Outre le fait que tous les prélèvements pris sur les établissements, firmes et entreprises précitées se répercuteront sur le consommateur final qui verra ses charges augmenter et pourraient être un facteur aggravant l’inflation, la question qui se pose est : s’il est logique de taxer les établissements de l’enseignement privé, pourquoi inclure les pharmacies et les sociétés pétrolières dans la réforme de l’éducation. Les médicaments ne sont pas un luxe et les rendre encore plus chers pénalise le consommateur final tout comme il est plus logique de taxer les compagnies pétrolières pour le financement d’un fonds de préservation de l’environnement.

Dans un tout autre registre, nous pouvons citer les redevances sur les dérivés du lait qui seront appliqués à partir du mois de janvier 2024. Il s’agit de +1,500 millimes sur le kg de ricotta et +2,000 dinars sur le kg de la crème fraiche et autres dérivés ce qui aura pour conséquence l’augmentation des prix des pâtisseries. Cette mesure œuvrera-t-elle pour plus de disponibilité des produits laitiers sur le marché ? Attendons voir.

Pour la taxe carbone, l’augmentation variera de 5 à 10 millimes suivant la qualité et la catégorie du carburant.

Quelques points positifs sur le plan socio-économique

La nouvelle loi des Finances a aussi pris des mesures avantageuses et positives pour l’économie nationale. Nous pouvons citer l’article 44 instaurant la taxation de 1.200 produits turcs à hauteur de 75% à l’entrée en lieu et place de la totale exonération douanière (0%). La liste des produits en question n’a pas encore été définie et nous ne savons pas si des mesures d’accompagnement ont été prises pour encourager la production nationale et remplacer les produits turcs et éviter que le made in China, ne remplace pas rapidement le made in Turkey.

Décision a également été prise pour le report de l’application de la TVA de 19% sur le secteur immobilier à 2025 pour lui permettre de s’y préparer. Mais … Une année, est-ce suffisant pour aider au redressement et à la relance du secteur ?

“Il est important de suivre l’application de la loi des finances 2024 pour en évaluer la pertinence”, a déclaré un député.

Des encouragements ont été aussi consacrés aux jeunes opérateurs qui pourraient créer de nouvelles entreprises exonérées pendant 4 ans des impôts directs. L’article 19 porte création d’une ligne de financement de 20 MD au profit des catégories vulnérables et permet l’octroi de prêts sans intérêt n’excédant pas 10 mille dinars pour financer de petits projets.

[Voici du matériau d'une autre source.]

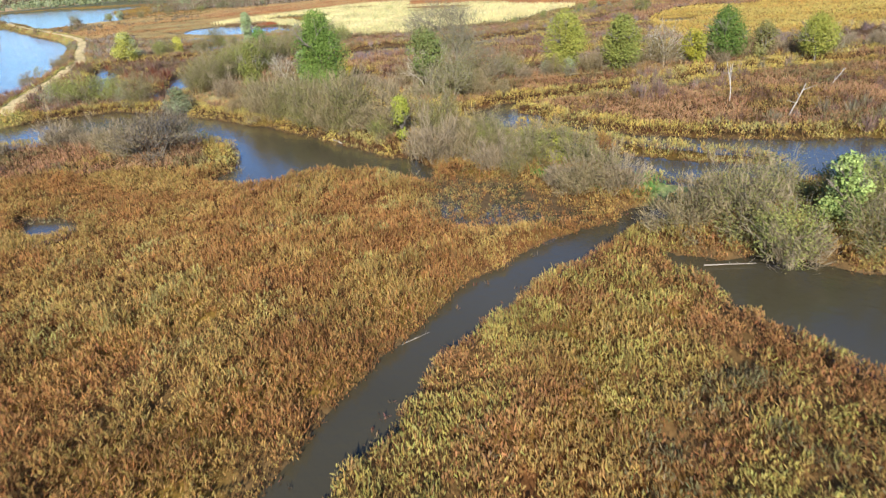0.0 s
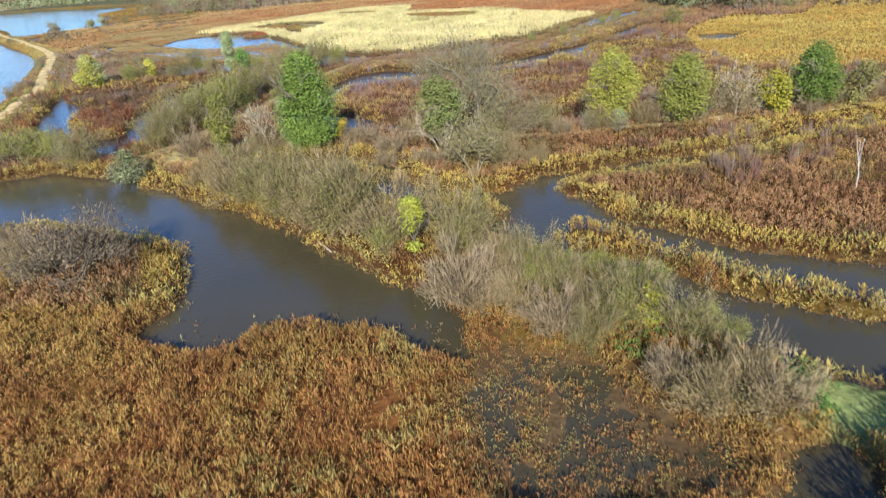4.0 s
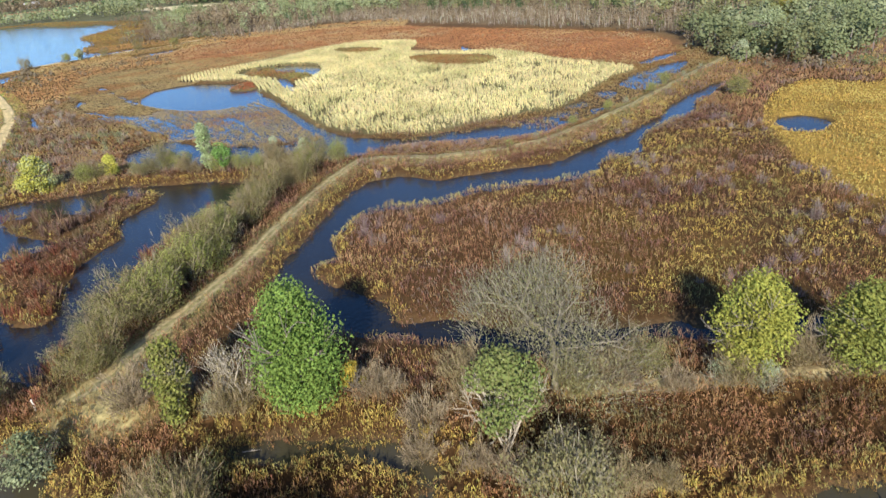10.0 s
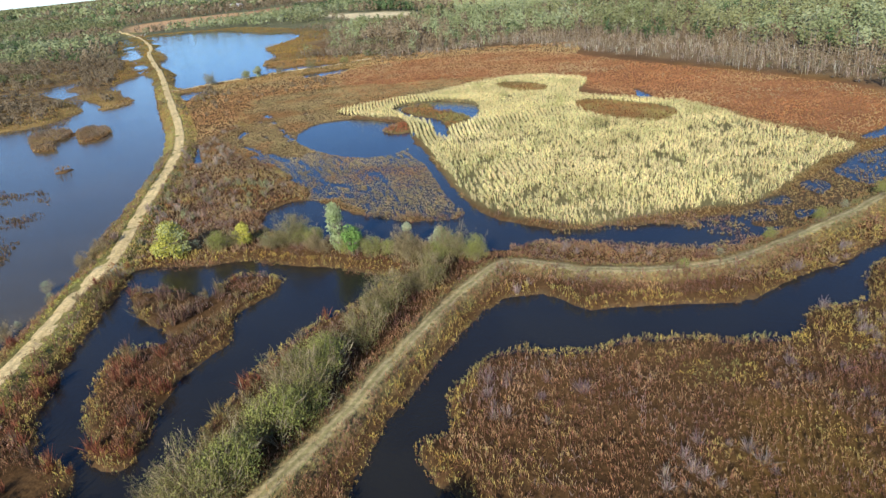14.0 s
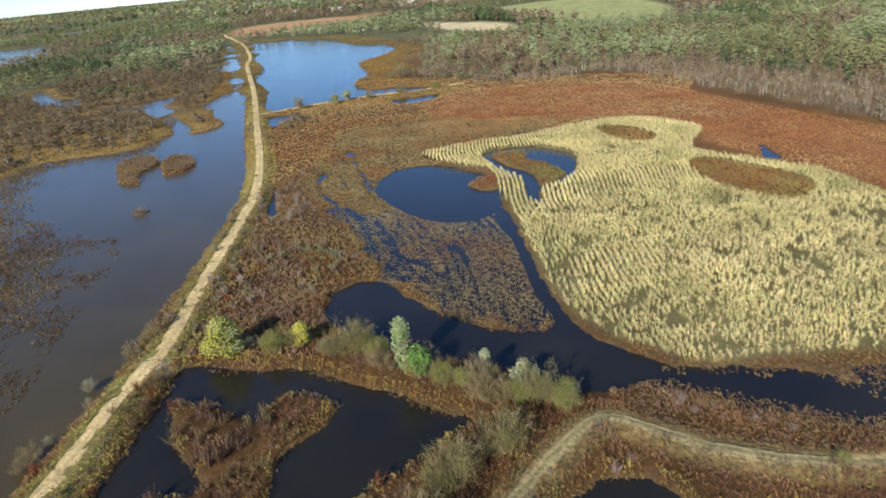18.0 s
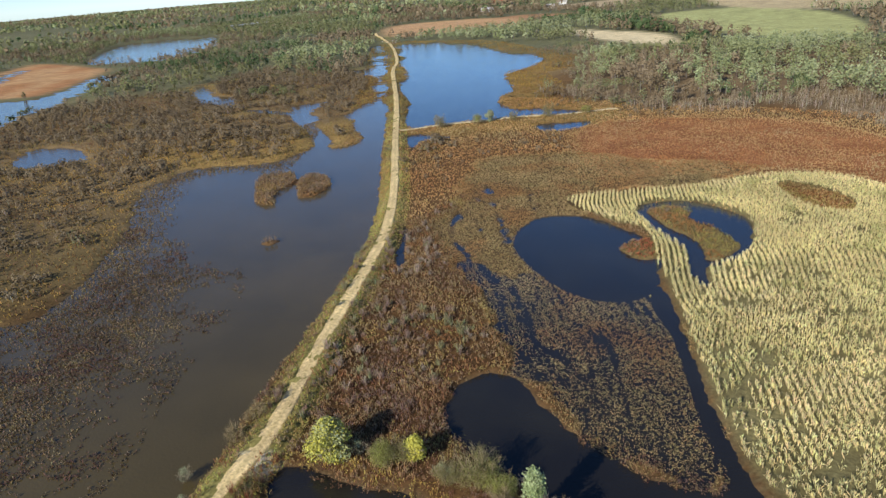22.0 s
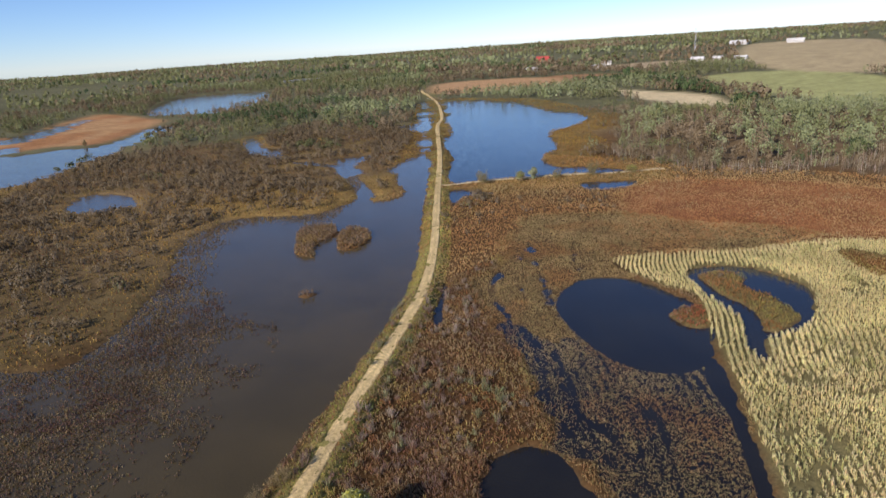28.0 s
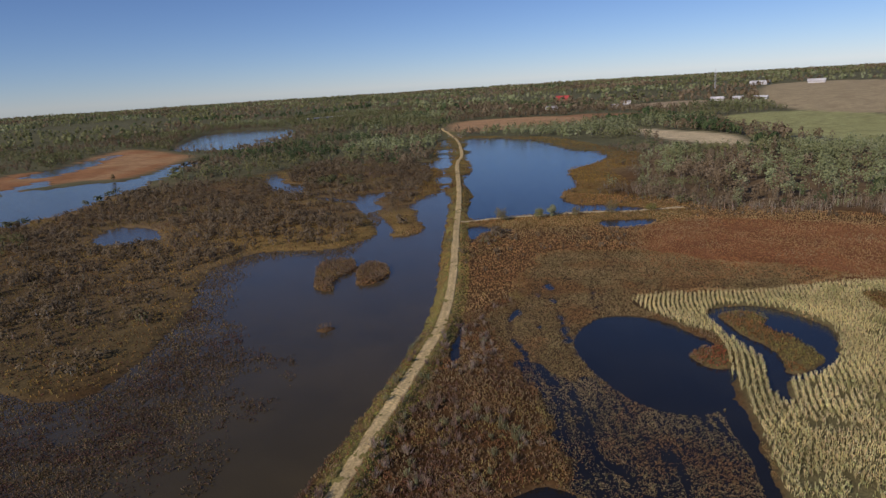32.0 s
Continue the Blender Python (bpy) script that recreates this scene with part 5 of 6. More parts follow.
# willow shrubs: five forms, set out along the banks
WILLOWS = []
for n, (tall, wide, colours, count, twigs, twig, label) in enumerate([
        (5.2, 5.2, SAGE, 5600, 900, (0.26, 0.205, 0.12), "olive willow shrub with many leaning stems"),
        (4.6, 5.0, KHAKI, 3200, 1100, (0.28, 0.215, 0.12), "half-bare tan willow shrub with fanned stems"),
        (4.2, 4.8, [(0.26, 0.27, 0.07), (0.30, 0.29, 0.09), (0.21, 0.225, 0.06)], 5200, 300, (0.23, 0.19, 0.12), "leafy green willow shrub"),
        (4.6, 4.4, KHAKI, 800, 1500, (0.29, 0.225, 0.14), "bare pale willow shrub with fine fanned twigs"),
        (3.0, 3.4, SILVER, 1000, 250, (0.28, 0.24, 0.16), "pale grey-green willow shrub")]):
    WILLOWS.append(tree(60 + n, (0, 0), tall, wide, colours, label, "shrub", "willow_shrub", count=count, size=0.105, levels=1, fork=3, stems=8, radius=0.04, bole=0.6, bark=twig, sigma=0.085, group="willow shrubs", skirt=0.14, twigs=twigs, lobes=(0, 0, 16, 0, 12)[n], taper=0.05))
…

L’article 22 stipule l’exemption des droits de douane sur les produits alimentaires des personnes qui souffrent d’une allergie au gluten de blé et l’article 23 permet la réduction des taxes sur les bus et les véhicules de 8 ou 9 places acquis par les associations actives dans l’accompagnement des personnes sans soutien familial, ce qui représente une décision importante pour une population souffrant d’une grande précarité.

La Loi des Finances 2024, n’a rien de révolutionnaire mais elle a eu le mérite de consacrer des mesures au profit de catégories socioprofessionnelles particulièrement vulnérables et aussi d’encourager les nouvelles économies vertes et circulaires en leur donnant plus de moyens.

Sa pertinence, si pertinence il y a, se verra à son application sur terrain. L’efficience économique étant tributaire des politiques adoptées pour les résultats attendus et souhaités.